Noch ist das UDE-Team in der Forschungsphase, der Weg zur Marktreife dauert noch. Weimann rechnet damit, dass die hier entstehende effiziente Terahertz-Chiptechnologie in etwa fünf bis zehn Jahren in der Industrie eingesetzt werden kann. „Terahertz ist ein großer Teil des gesamten elektromagnetischen Spektrums, der jedoch aufgrund fehlender Komponenten kaum genutzt wird. Die Terahertz-Wellen schädigen kein Gewebe, können große Datenmengen übertragen und Materialoberflächen unterscheiden.
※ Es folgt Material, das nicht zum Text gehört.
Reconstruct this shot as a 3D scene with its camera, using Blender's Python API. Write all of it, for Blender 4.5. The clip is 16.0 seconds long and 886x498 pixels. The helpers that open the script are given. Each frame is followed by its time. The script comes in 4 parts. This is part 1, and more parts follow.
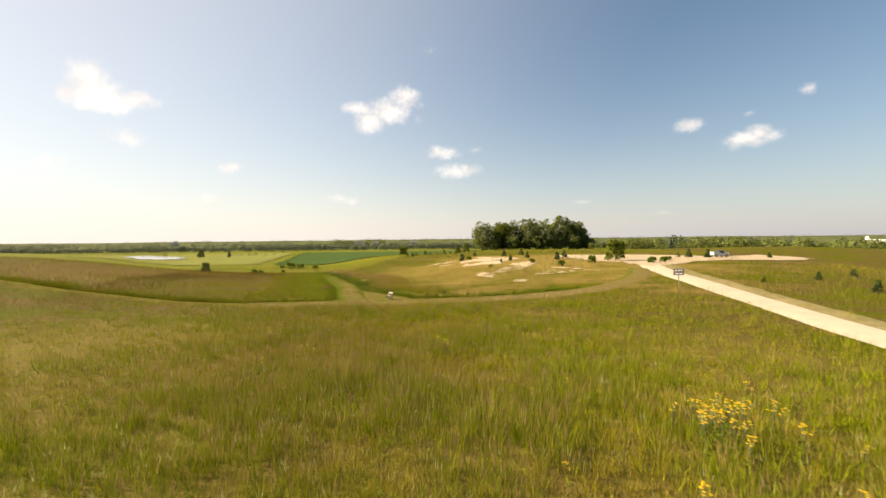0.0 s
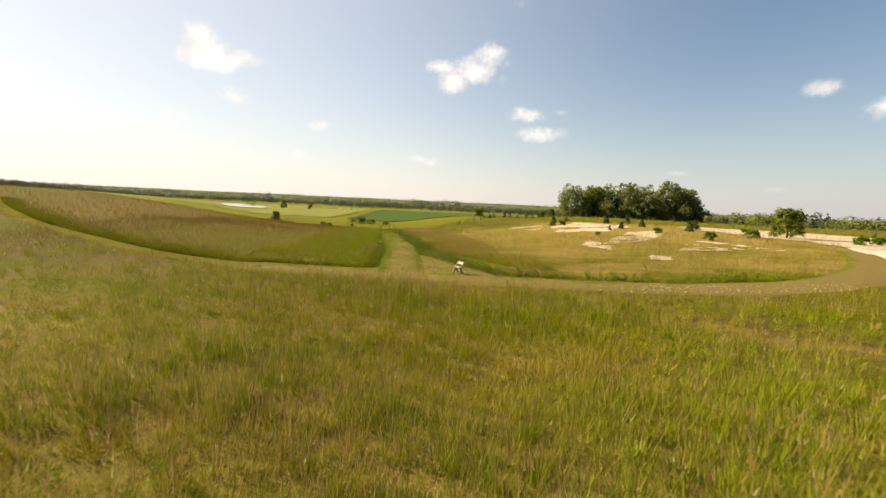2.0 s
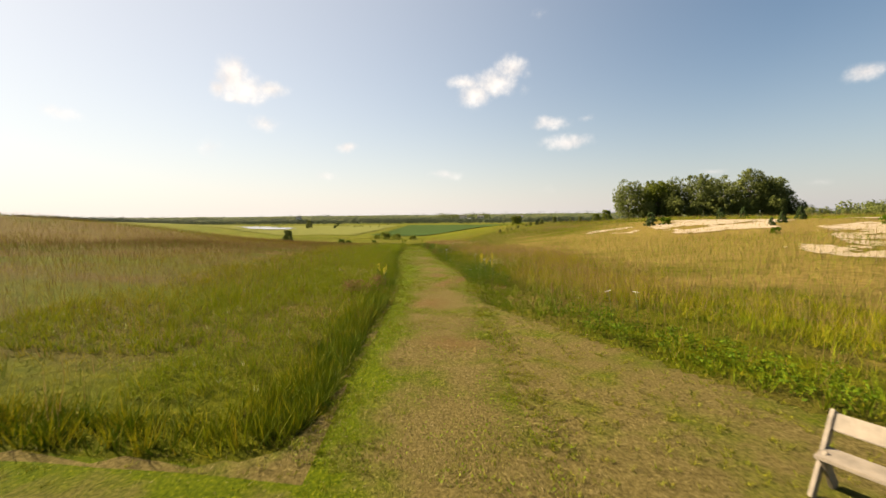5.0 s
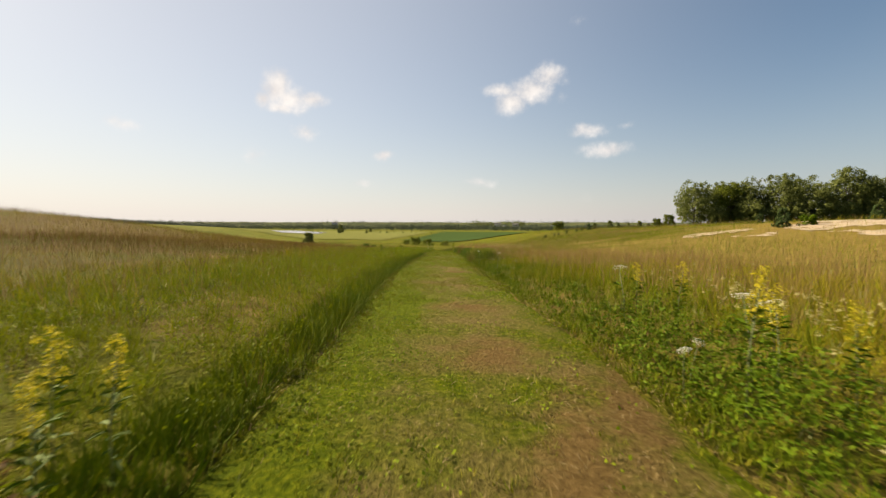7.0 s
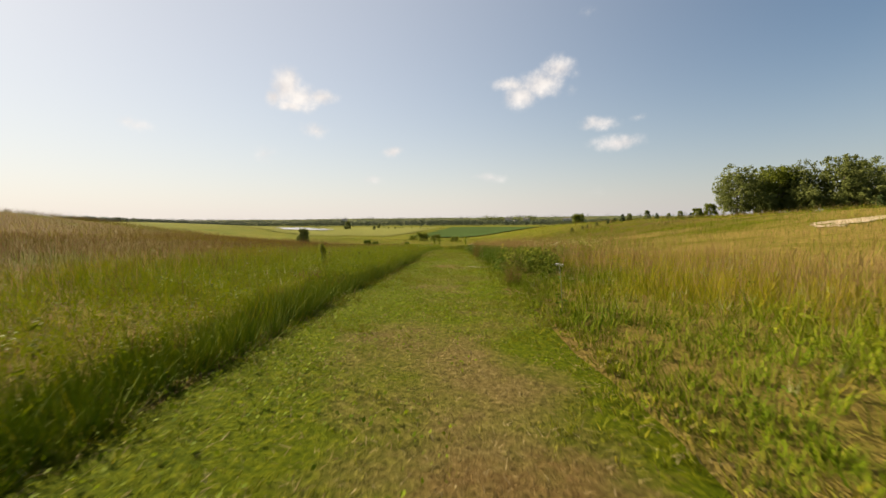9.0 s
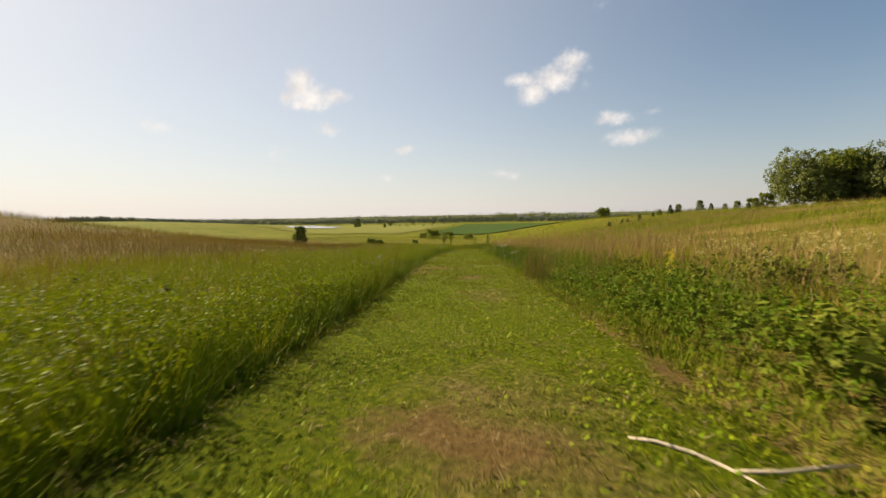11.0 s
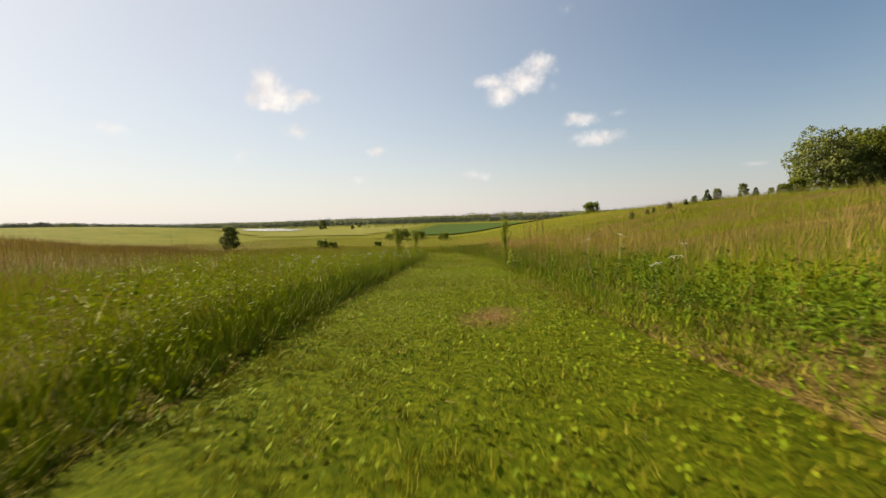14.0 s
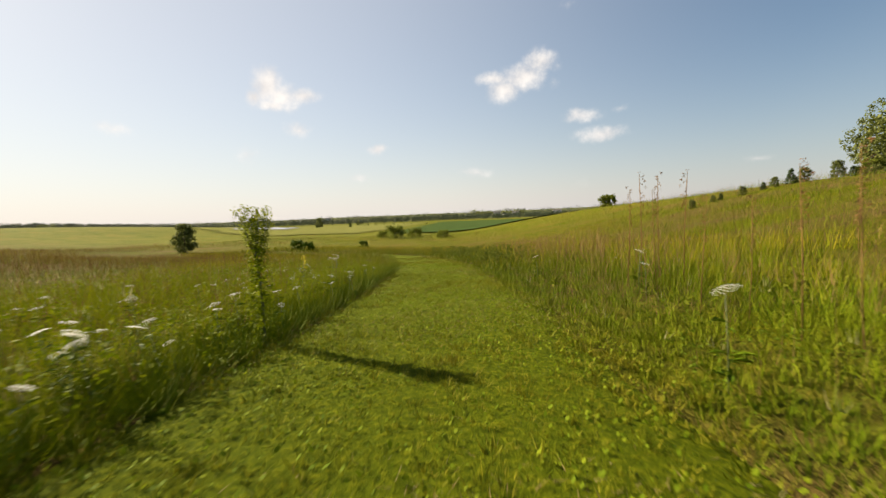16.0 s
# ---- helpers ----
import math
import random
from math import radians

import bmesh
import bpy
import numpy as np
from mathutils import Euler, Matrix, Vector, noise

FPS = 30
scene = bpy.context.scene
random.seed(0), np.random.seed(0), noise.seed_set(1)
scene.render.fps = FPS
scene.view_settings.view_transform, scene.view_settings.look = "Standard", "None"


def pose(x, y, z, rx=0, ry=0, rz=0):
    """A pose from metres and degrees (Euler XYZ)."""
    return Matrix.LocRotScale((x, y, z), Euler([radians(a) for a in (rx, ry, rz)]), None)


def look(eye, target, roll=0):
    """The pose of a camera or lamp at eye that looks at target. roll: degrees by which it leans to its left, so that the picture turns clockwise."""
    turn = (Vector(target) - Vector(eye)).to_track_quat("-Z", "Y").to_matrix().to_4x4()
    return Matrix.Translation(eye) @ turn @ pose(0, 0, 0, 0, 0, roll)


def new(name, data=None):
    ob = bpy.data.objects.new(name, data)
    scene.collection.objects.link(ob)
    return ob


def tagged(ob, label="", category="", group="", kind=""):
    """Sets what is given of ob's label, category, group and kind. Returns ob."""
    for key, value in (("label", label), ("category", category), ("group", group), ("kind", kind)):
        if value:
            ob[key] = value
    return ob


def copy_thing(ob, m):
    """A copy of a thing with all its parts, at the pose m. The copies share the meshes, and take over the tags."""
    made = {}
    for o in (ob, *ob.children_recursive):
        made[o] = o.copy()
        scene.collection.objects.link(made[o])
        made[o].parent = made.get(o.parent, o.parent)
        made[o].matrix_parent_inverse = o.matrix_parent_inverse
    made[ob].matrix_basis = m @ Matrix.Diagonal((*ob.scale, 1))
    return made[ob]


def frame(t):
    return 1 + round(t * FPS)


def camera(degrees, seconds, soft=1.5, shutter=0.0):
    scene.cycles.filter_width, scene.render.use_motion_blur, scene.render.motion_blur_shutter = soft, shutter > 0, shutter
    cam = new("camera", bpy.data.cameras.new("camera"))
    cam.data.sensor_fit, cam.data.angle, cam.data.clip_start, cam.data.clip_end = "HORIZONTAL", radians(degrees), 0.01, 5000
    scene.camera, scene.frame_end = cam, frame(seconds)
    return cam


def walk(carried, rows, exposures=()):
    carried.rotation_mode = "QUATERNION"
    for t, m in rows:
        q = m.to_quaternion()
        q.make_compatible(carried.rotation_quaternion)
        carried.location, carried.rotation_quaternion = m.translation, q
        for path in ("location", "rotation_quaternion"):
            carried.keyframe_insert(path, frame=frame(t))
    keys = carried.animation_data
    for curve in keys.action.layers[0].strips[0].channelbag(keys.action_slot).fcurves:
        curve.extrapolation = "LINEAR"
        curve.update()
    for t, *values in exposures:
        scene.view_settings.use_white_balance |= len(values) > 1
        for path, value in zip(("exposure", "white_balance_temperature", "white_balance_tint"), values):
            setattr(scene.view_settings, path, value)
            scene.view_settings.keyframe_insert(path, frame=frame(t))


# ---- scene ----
cam = camera(93.3, 16.0, 1.4, 0.12)
# seconds, eye x y z in metres, yaw, pitch, roll in degrees
ROWS = [
    (0.0, 0.00, 0.00, 6.20, 0.00, -1.10, 0.60),
    (0.5, -0.08, 4.45, 5.93, 4.83, -3.75, -3.62),
    (1.0, -0.49, 8.86, 5.50, 9.61, -4.53, -6.31),
    (1.5, -1.13, 13.20, 5.09, 9.80, -4.65, -3.49),
    (2.0, -2.07, 17.47, 4.57, 10.32, -6.21, -2.69),
    (2.5, -2.94, 21.62, 3.97, 12.97, -5.89, -3.95),
    (3.0, -3.80, 25.49, 3.54, 14.04, -3.53, -2.46),
    (5.5, -9.67, 43.77, 2.50, 14.04, -4.54, 0.63),
    (6.0, -10.55, 47.39, 2.13, 17.49, -4.11, -2.79),
    (6.5, -11.59, 50.78, 1.75, 19.41, -3.23, -3.23),
    (7.0, -12.68, 54.36, 1.44, 18.74, -3.36, -0.20),
    (7.5, -13.89, 57.68, 1.21, 18.89, -3.45, 0.50),
    (8.0, -14.94, 60.93, 1.03, 18.93, -3.52, 1.89),
    (10.5, -19.94, 75.93, 0.53, 22.29, -4.55, -2.23),
    (11.0, -21.23, 79.08, 0.28, 21.86, -4.28, 0.98),
    (11.5, -22.63, 82.23, 0.10, 19.13, -4.66, 3.92),
    (12.0, -23.81, 85.24, -0.11, 17.54, -5.00, 3.22),
    (12.5, -24.72, 88.13, -0.28, 18.18, -5.05, 0.29),
    (13.0, -25.65, 90.97, -0.51, 18.43, -4.87, -0.45),
    (13.5, -26.63, 94.04, -0.68, 18.32, -4.52, 0.83),
    (14.0, -27.78, 97.15, -0.86, 18.10, -4.20, 1.82),
    (14.5, -28.88, 100.29, -0.98, 18.26, -4.11, 2.25),
    (15.0, -29.96, 103.45, -1.13, 18.41, -4.44, 2.44),
    (15.5, -30.70, 106.90, -1.28, 18.41, -4.49, 2.40),
    (16.0, -31.42, 110.35, -1.47, 18.40, -4.52, 2.28),
]
walk(cam, [(t, pose(x, y, z, 90 + pitch, roll, yaw)) for t, x, y, z, yaw, pitch, roll in ROWS],
     [(0.0, 2.1, 7100, 9), (3.0, 2.08, 7100, 9), (5.5, 1.95, 6950, 9), (7.0, 1.79, 6850, 9), (12.0, 1.77, 6850, 9), (16.0, 1.86, 6800, 8)])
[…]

Die kurze Wellenlänge ermöglicht zudem kleine Antennen. In der Kombination dieser Eigenschaften ergeben sich viele neue Anwendungen, auch solche, die wir heute noch nicht auf dem Schirm haben.“ Dies ist hier ein großes Thema: der DFG-Sonderforschungsbereich MARIE, das BMBF-Netzwerk 6G-HUB 6GEM sowie das NRW-Forschungsnetzwerk terahertz.nrw befassen sich in Duisburg mit neuen Terahertz-Anwendungen, die auf die entstehenden Technologien aufbauen. 

Um die besonderen Anforderungen der UDE-Forschenden zu erfüllen, wurde die Fräse extra angefertigt. Und im Oktober 2022 wurde sie in luftiger Höhe im ZHO angeliefert: Da die etwa 3m³ große und vier Tonnen schwere Fräse nicht in den Aufzug passt, hievte sie ein Kran direkt in den Raum – durch ein Loch in der Gebäudewand.